Kremlin, Avrasyacılığı benimsemiyor

Dugin’in “Büyük Rusya”yı yeniden kurma yolunda kendine seçtiği ideolojik şemsiye, genelde tanımı ve sınırları tam belli olmayan, daha çok “Batı karşıtlığı” olarak anlaşılan bir “Avrasyalılık” ideolojisi. Özünde Avrasya’nın içinden bir çırpıda Avrupa’yı çıkarıveren, Asya’dan da “büyük amaçlar için yararlanma” amacı taşıyan bir uluslararası gerilim stratejisi.

Son dönemde ABD’ye karşı muhalefeti sertleştiren Putin Rusyası, “çok kutuplu dünya” politikasını uygulamaya, ABD’ye karşı Avrupa, Çin, Hindistan gibi başka güç merkezleriyle ittifaklar oluşturmaya çalışıyor.

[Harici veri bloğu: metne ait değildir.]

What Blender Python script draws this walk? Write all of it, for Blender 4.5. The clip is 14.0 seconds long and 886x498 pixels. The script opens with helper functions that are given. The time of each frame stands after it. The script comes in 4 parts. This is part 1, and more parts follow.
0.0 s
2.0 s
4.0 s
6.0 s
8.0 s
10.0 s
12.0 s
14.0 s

Ancak Moskova, 2001’den bu yana Washington ile şu ya da bu biçimde işbirliği içinde görünmek ve Sovyetler’in hatalarını tekrarlayarak yeni bir Soğuk Savaş’ta kendini zor duruma düşürmemek için özen göstermeyi de sürdürüyor. Öte yandan ekonomik çıkarlarının, başta Avrupa Birliği olmak üzere dış piyasalara karşı savaş açmaktan geçmediğini çok iyi görüyor. Bundan dolayı keskin Rus milliyetçilerinin “aşırı pragmatik” ve “oportunist” buldukları Putin, “Avrasyacılık” tezine mesafeli duruyor.

Ancak Kremlin yakınlarında menzillenmiş olan Amerikancısından Avrasyacısına kadar bir dizi güç odağı, iktidarın Medvedev’e geçmesi sırasındaki olası denge değişikliklerinden medet umarak çabalarını aktifleştiriyor.

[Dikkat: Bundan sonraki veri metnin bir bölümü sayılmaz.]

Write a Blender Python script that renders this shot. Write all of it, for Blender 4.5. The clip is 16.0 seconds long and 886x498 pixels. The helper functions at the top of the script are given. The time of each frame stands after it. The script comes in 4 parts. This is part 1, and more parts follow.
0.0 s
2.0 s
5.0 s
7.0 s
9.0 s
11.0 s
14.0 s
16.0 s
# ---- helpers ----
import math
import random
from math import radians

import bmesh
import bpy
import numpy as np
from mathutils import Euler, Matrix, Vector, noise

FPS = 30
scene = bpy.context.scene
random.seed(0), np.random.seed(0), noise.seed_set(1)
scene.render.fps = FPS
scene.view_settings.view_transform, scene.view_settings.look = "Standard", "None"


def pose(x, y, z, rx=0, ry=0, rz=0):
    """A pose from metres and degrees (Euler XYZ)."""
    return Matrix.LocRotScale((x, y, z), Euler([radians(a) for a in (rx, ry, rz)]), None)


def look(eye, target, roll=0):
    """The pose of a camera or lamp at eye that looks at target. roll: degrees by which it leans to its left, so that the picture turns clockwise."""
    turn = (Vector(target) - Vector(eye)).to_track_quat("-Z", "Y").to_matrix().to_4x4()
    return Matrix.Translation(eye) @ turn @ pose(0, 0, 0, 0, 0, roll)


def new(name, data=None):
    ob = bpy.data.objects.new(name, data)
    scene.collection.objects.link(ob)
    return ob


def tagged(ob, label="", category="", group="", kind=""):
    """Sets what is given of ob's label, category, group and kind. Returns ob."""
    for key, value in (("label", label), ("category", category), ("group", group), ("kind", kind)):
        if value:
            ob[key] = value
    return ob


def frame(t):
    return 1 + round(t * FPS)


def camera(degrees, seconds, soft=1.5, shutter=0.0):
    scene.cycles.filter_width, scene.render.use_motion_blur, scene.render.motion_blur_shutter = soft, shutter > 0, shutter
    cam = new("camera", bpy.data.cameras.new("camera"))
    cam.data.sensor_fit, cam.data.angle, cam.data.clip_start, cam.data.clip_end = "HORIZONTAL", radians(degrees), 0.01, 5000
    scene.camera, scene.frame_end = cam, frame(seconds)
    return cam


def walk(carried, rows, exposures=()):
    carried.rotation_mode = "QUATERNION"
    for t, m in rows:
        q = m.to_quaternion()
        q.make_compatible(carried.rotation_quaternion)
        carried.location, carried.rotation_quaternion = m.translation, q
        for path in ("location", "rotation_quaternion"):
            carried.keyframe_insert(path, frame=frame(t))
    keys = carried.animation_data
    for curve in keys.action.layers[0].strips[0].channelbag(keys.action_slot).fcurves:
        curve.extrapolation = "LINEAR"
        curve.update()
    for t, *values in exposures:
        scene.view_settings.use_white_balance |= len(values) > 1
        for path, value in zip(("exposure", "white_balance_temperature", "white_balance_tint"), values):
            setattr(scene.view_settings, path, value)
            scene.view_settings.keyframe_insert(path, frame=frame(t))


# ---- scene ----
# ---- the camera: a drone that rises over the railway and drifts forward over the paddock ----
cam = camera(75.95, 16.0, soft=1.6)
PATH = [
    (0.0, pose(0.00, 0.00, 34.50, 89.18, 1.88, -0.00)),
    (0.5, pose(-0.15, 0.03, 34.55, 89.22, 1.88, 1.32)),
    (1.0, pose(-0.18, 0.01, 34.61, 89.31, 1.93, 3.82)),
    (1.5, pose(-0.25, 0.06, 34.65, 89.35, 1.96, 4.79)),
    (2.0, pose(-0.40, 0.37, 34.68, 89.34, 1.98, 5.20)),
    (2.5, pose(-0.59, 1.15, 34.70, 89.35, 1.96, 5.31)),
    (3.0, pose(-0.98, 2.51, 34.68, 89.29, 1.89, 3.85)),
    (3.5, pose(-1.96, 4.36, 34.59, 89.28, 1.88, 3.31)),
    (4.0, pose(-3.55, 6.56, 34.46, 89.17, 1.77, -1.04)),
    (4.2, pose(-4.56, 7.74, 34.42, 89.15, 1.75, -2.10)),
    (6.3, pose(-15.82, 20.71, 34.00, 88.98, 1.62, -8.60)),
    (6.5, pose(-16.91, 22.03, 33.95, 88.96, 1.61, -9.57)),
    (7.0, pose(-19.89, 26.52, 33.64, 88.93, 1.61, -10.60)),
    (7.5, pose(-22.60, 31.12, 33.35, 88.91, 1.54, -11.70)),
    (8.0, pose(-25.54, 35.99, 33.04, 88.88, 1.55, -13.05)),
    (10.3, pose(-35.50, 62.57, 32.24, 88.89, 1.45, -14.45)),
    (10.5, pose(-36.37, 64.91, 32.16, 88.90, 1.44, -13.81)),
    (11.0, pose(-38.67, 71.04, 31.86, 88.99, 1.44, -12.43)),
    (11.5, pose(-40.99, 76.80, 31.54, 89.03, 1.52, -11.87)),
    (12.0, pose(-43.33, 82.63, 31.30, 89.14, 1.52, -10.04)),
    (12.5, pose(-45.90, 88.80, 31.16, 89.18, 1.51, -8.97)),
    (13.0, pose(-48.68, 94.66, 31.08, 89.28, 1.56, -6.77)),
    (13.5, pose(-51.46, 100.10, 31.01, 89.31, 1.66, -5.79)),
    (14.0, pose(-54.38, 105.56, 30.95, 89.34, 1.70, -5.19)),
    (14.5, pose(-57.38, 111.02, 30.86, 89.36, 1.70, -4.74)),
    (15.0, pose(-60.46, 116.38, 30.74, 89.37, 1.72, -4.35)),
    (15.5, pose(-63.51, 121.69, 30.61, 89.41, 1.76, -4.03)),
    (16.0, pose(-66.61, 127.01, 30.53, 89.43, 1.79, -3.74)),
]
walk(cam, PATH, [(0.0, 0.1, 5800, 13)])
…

Bizde de Rusya’yı doğru dürüst tanımayan, gelişme dinamiklerini görmeyen bazıları, sırf “içerdeki iktidar mücadelesine dışardan destek olsun” diye, Moskova’yı, Tahran’ı vb. kullanma hevesindeler.

Bunların kafalarındaki Türk-Rus işbirliğinde ne ticaret hacmine yer var, ne enerji işbirliğine, ne turizme, ne kültürel bağlara. Bunlar için “işbirliği”, sadece ortak siyasi ve askeri gövde gösterisinden ibaret.

Geçmişte sert Kafkasya – Orta Asya rekabetleri, “Çeçen-PKK kartları” gibi pek çok kriz yaşadıktan sonra ancak son yıllarda istikrarlı bir siyasi diyalog kurmayı başaran Türkiye ile Rusya’nın ilişkilerini bozmaya, umarım “Türk ve Rus Ergenekoncular”ın bile gücü yetmeyecektir.